Copy out each line that has "Python" in it.

> _Extracted data_
# # # # # # #
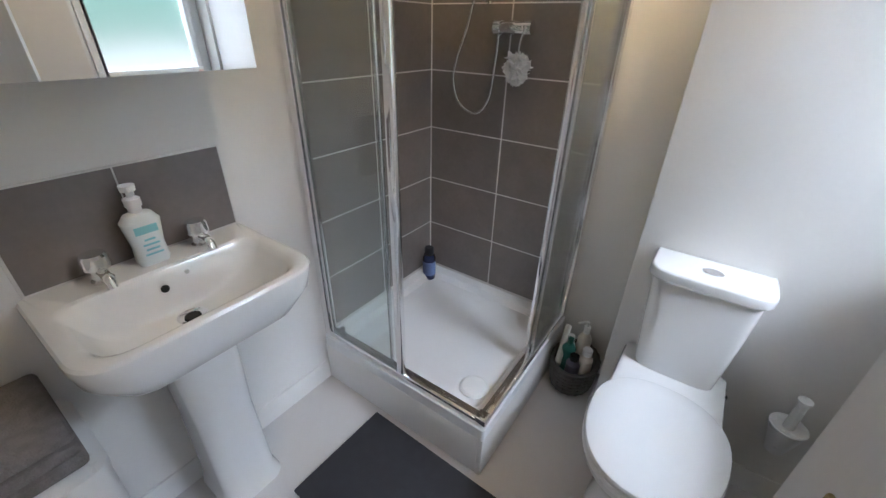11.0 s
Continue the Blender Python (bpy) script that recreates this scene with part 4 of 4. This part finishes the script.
def skin(loops, close_first=True, close_last=True):
    b = bmesh.new()
    rs = [[b.verts.new(p) for p in l] for l in loops]
    n = len(rs[0])
    for p, q in zip(rs, rs[1:]):
        for k in range(n):
            b.faces.new((p[k], p[(k + 1) % n], q[(k + 1) % n], q[k]))
    if close_first:
        b.faces.new(rs[0][::-1])
    if close_last:
        b.faces.new(rs[-1])
    bmesh.ops.recalc_face_normals(b, faces=b.faces)
    return b


wc = thing("toilet", (0.04, -2.45, 0), "white close-coupled toilet with the lid closed", "toilet")
CX = 0.04


def tank(hw, back, front, n=14):
    """A flat-backed outline with a gently bowed front and round corners."""
    pts = [(CX + hw, YT + back)]
    for k in range(n + 1):
        a = math.pi * k / n
        c, q = math.cos(a), math.sin(a)
        pts.append((CX + hw * math.copysign(abs(c) ** 0.42, c), YT + front * 0.62 + front * 0.38 * q ** 0.75))
    return pts + [(CX - hw, YT + back)]


part("cistern", skin([[(x, y, z) for x, y in tank(hw, 0.004, fr)] for hw, fr, z in ((0.100, 0.112, 0.402), (0.112, 0.124, 0.408), (0.118, 0.130, 0.45), (0.132, 0.140, 0.62), (0.142, 0.146, 0.775))]), CERAMIC, wc)
part("cistern_lid", prism(tank(0.155, 0.002, 0.160), 0.775, 0.813, 0.010), CERAMIC, wc)
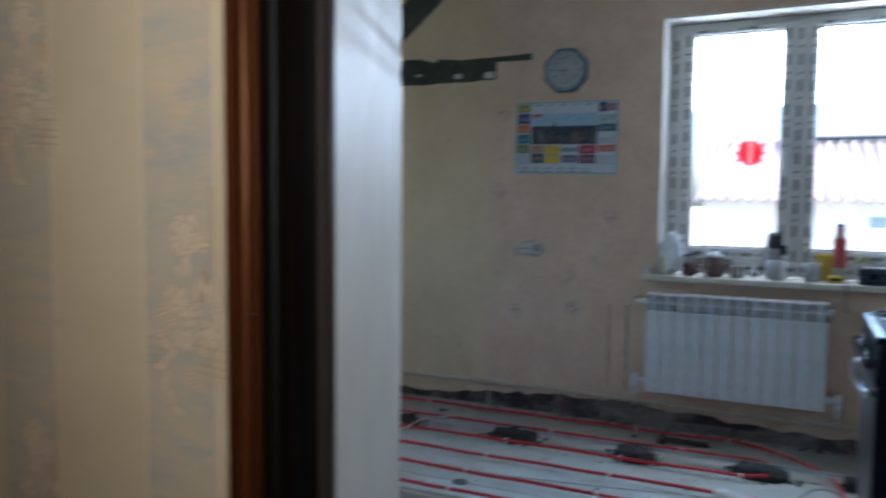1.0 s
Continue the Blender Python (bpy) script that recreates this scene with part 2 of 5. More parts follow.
# # # # # # #
> _Output of the task_
Continue the Blender Python (bpy) script that recreates this scene with part 4 of 4. This part finishes the script.
Continue the Blender Python (bpy) script that recreates this scene with part 2 of 5. More parts follow.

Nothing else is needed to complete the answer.